Height: 6-2, Weight: 195
Position: Centre/Right Wing
Team: Moose Jaw Warriors (WHL)
There’s an opinion that nothing helps a player’s development quite like winning does and if that’s true, then Blair Jones is well on his way. During the younger years of his minor hockey career in Saskatchewan, Jones was part of four consecutive league championship winning teams including a provincial winner at the Pee Wee level with the Bethune Blackhawks.
In the summer of 2003, two off-seasons after the Red Deer Rebels drafted him, Jones attended the Canadian National U18 evaluation camp.
Now playing in his third year in the WHL, Jones has elevated his conditioning, his work ethic and therefore his overall game. The native of Craik Saskatchewan, a small town lying between Regina and Saskatoon, Jones has taken large steps from last season. Not only has he grown a couple of inches but through hard work he has also beefed up from 170 lbs to just shy of the 200 lb mark. Unlike some players his age who dramatically fill out over a single summer, Jones does not appear to be experiencing much of an adjustment period where he has to get used to his larger frame.
“Over the summer I worked hard at getting bigger and stronger and faster,” he said. “Each year you come back you have more confidence and this year I think I have a lot more than I have had before.”
The Red Deer Rebels drafted Jones (ed. note- he has since been traded to the Moose Jaw Warriors) in the sixth round of the 2001 NHL Draft, two rounds ahead of teammate Jared Walker, who was selected by Chicago at last year’s NHL draft. However, Jones looks to a different centre on the team for his guidance and inspiration. Spending time on a line with Colin Fraser and Roman Wick, Jones follows the lead of the squad’s captain, Fraser.
“Playing with Fraser you see what it takes every night,” said Jones. “He’s a gritty player and he always come to play; guys like that can only help you.”
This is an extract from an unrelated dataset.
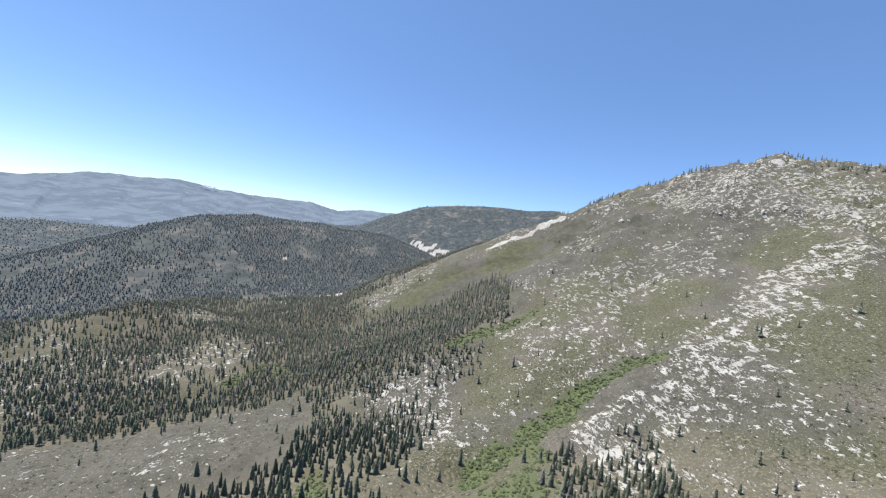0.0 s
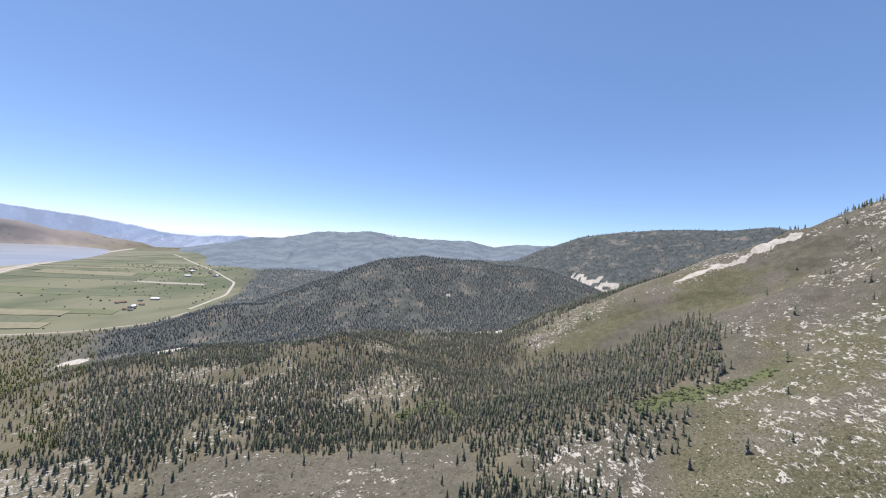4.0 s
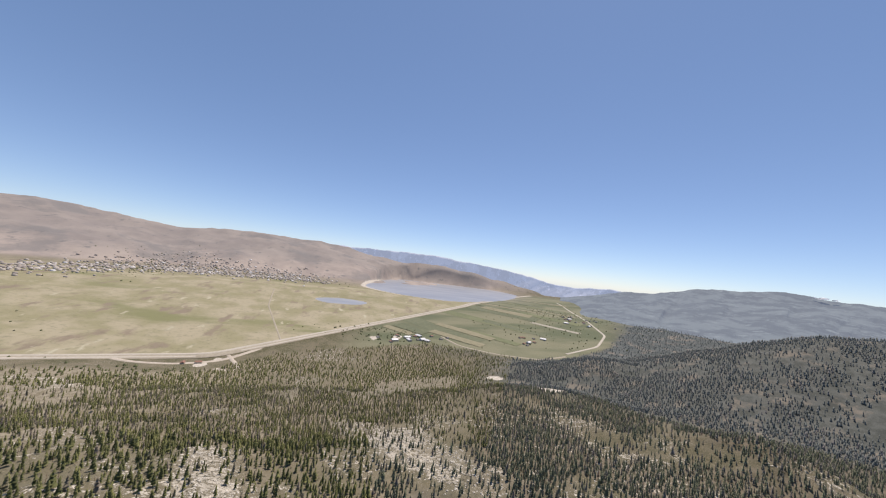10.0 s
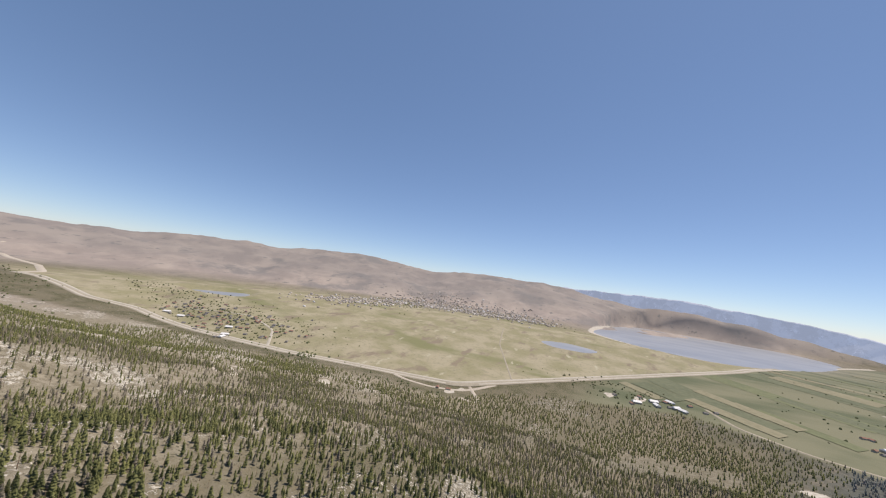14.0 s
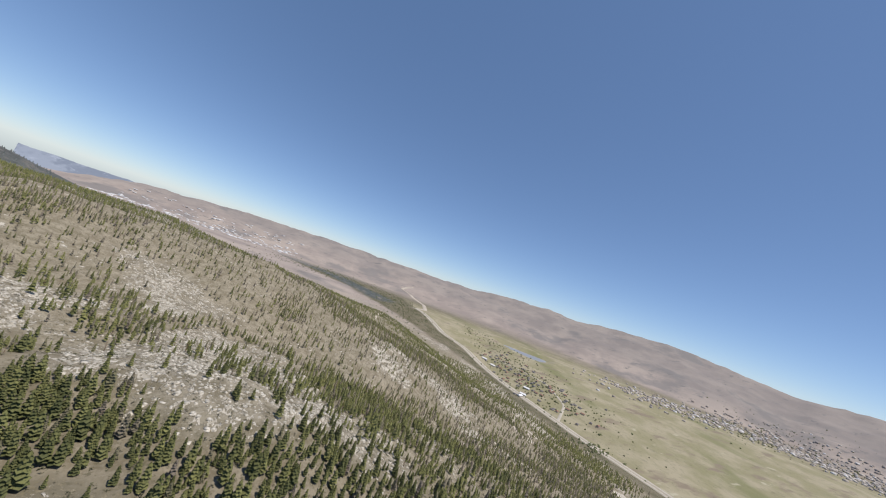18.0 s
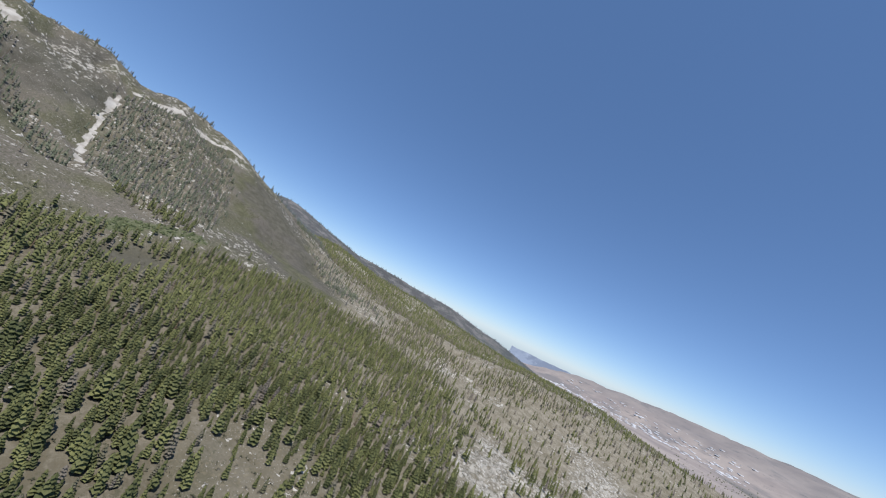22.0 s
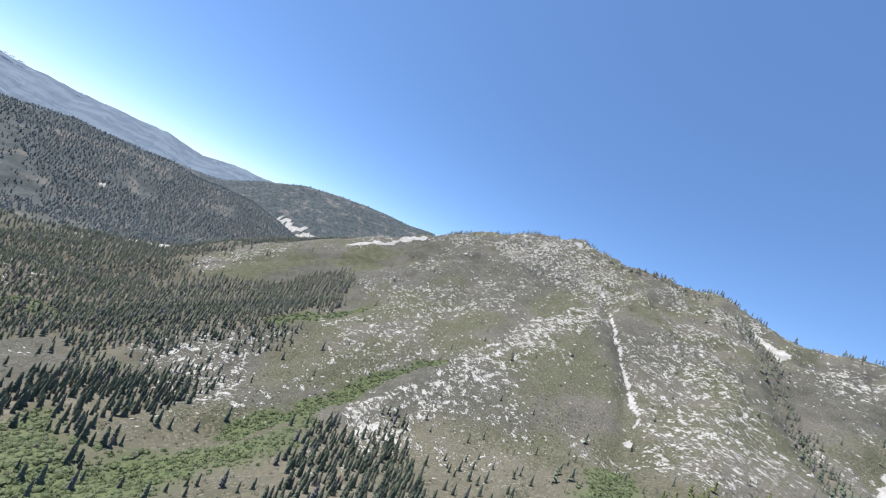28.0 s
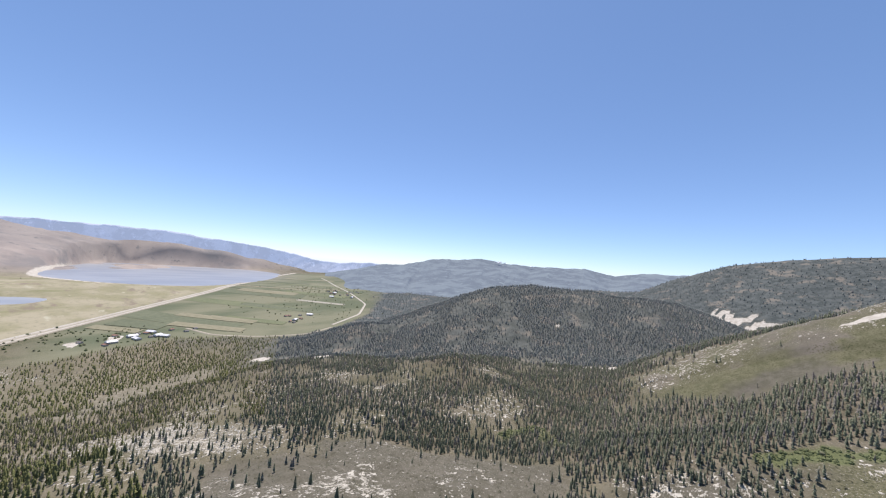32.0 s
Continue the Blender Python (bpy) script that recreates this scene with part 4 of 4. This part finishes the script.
def boughed(tiers, boughs, rng):
    """A conifer one metre high with single drooping boughs in whorls."""
    verts, faces = [], []
    for k in range(4):
        verts.append((0.02 * math.cos(k * 1.571), 0.02 * math.sin(k * 1.571), -0.06))
    verts.append((0, 0, 1.0))
    faces += [(k, (k + 1) % 4, 4) for k in range(4)]
    for t in range(tiers):
        f = t / tiers
        z = 0.14 + 0.82 * f
        reach = 0.2 * (1 - f) ** 0.62 + 0.015
        turn = rng.uniform(0, 6.28)
        for k in range(boughs):
            a = turn + 6.283 * k / boughs + rng.uniform(-0.25, 0.25)
            r, w = reach * rng.uniform(0.75, 1.15), reach * 0.6
            c, s, b = math.cos(a), math.sin(a), len(verts)
            h = z + rng.uniform(-0.02, 0.02)
            verts += [(0, 0, h + 0.11), (0.62 * r * c - w * s, 0.62 * r * s + w * c, h + 0.015), (0.62 * r * c + w * s, 0.62 * r * s - w * c, h + 0.015), (r * c, r * s, h - 0.035)]
            faces += [(b, b + 1, b + 2), (b + 1, b + 3, b + 2)]
    return np.array(verts), np.array(faces)


def dead_conifer(rng):
    """A bare standing snag one metre high: a thin tapered trunk and stubs of boughs."""
    verts, faces = [], []
    for k in range(4):
        verts.append((0.028 * math.cos(k * 1.571), 0.028 * math.sin(k * 1.571), -0.06))
    verts.append((0, 0, 1.0))
    faces += [(k, (k + 1) % 4, 4) for k in range(4)]
    for k in range(7):
        a, z = rng.uniform(0, 6.28), rng.uniform(0.35, 0.9)
        r = 0.13 * (1.1 - z)
        b = len(verts)
        verts += [(0, 0, z), (0, 0, z + 0.05), (r * math.cos(a), r * math.sin(a), z + rng.uniform(-0.03, 0.06))]
        faces += [(b, b + 1, b + 2)]
    return np.array(verts), np.array(faces)


CLOSE_FORMS = [boughed(7, 5, RNG) for _ in range(5)]
NEAR_FORMS = [conifer(5, 6, 0.14, 0.66, 0.35, RNG) for _ in range(5)]
MID_FORMS = [conifer(4, 5, 0.10, 0.7, 0.4, RNG) for _ in range(5)]
FAR_FORMS = [conifer(2, 5, 0.05, 0.8, 0.25, RNG, False) for _ in range(4)]
SNAG_FORMS = [dead_conifer(RNG) for _ in range(4)]


def sites(cell, r_from, r_to, density, seed):
    """Places on a jittered grid between two distances, kept by the woods' density there."""
    rng = np.random.default_rng(seed)
    g = np.arange(-r_to, r_to, cell)
    x, y = np.meshgrid(g, g)
    x, y = x.ravel() + rng.uniform(0, cell, x.size), y.ravel() + rng.uniform(0, cell, y.size)
    r, az = np.hypot(x, y), np.degrees(np.arctan2(x, y))
    hidden = (r > 900) & (az > 30) & (az < 98) | (r > 1950) & (az > 90) & (az < 152)
    valley = x < np.interp(y, FOOT_Y, FOOT_X) - 60
    keep = (r > r_from) & (r <= r_to) & ~hidden & ~valley & ((r < 1500) | (az < 150) & (az > -62))
    x, y = x[keep], y[keep]
    z = height(x, y)
    w = density(cover(x, y, z))
    keep = rng.uniform(0, 1, len(x)) < w
    return np.stack([x[keep], y[keep], z[keep] - 0.2], 1)


def plant(name, at, forms, low, high, wide, material, label, category, seed, dry_share=0.06):
    """All trees of one belt as one mesh."""
    rng = np.random.default_rng(seed)
    kind = rng.integers(0, len(forms), len(at))
    verts, faces, tint, dry, start = [], [], [], [], 0
    for k, (tv, tf) in enumerate(forms):
        p = at[kind == k]
        if not len(p):
            continue
        size = (low + (high - low) * rng.uniform(0, 1, len(p)) ** 1.4) * rng.uniform(0.7, 1.1, len(p))
        v, f = spread(tv, tf, p, rng.uniform(0, 6.28, len(p)), size, size * rng.uniform(wide * 0.8, wide * 1.2, len(p)))
        verts.append(v)
        faces.append(f + start)
        start += len(v)
        tint.append(np.repeat(rng.uniform(0, 1, len(p)) ** 1.2, len(tv)))
        dry.append(np.repeat(np.where(rng.uniform(0, 1, len(p)) < dry_share, rng.uniform(0.4, 1, len(p)), 0), len(tv)))
    ob = mesh_object(name, np.concatenate(verts), np.concatenate(faces), material, False, {"tint": np.concatenate(tint), "dry": np.concatenate(dry)})
    return tagged(ob, label, category, kind="stuff")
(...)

Jones’ role with the Rebels (and now, Warriors) is obviously to create offensive chances for his side. Playing on the top line has enabled Jones to display his playmaking abilities while his place on the power play affords him the opportunities to unload a very large caliber puck-cannon. While his accuracy from the blueline needs to still improve, there is no denying the velocity or force of a Blair Jones slapshot. Normally Jones is partnered with Dion Phaneuf during man advantages thus giving the Rebels a formidable double-barreled attack from the back end.
Jones finished sixth in team scoring last year, his second with the Rebels, with 31 points and had six playoff points including a game winning goal against Medicine Hat. So far in the 2004-05 campaign Jones has amassed 50 points in 66 games with the vast majority of those numbers being assists.
The Rebels used Jones on both special teams units and, with his deceptively good speed, the 18-year-old forward makes a very well rounded player who is dependable at either end of the rink.
One NHL executive pointed to a concern with Jones as to whether or not he has a second or third gear in terms of his overall skating ability. In a game earlier this year against the Kelowna Rockets, Jones showed the ability to skate past, around or through opposing blueliners but that said, there certainly still is room for more improvement in the top speed department.
Ranked 75th overall by ISS in the November listings, Jones is a player to keep an eye on this winter.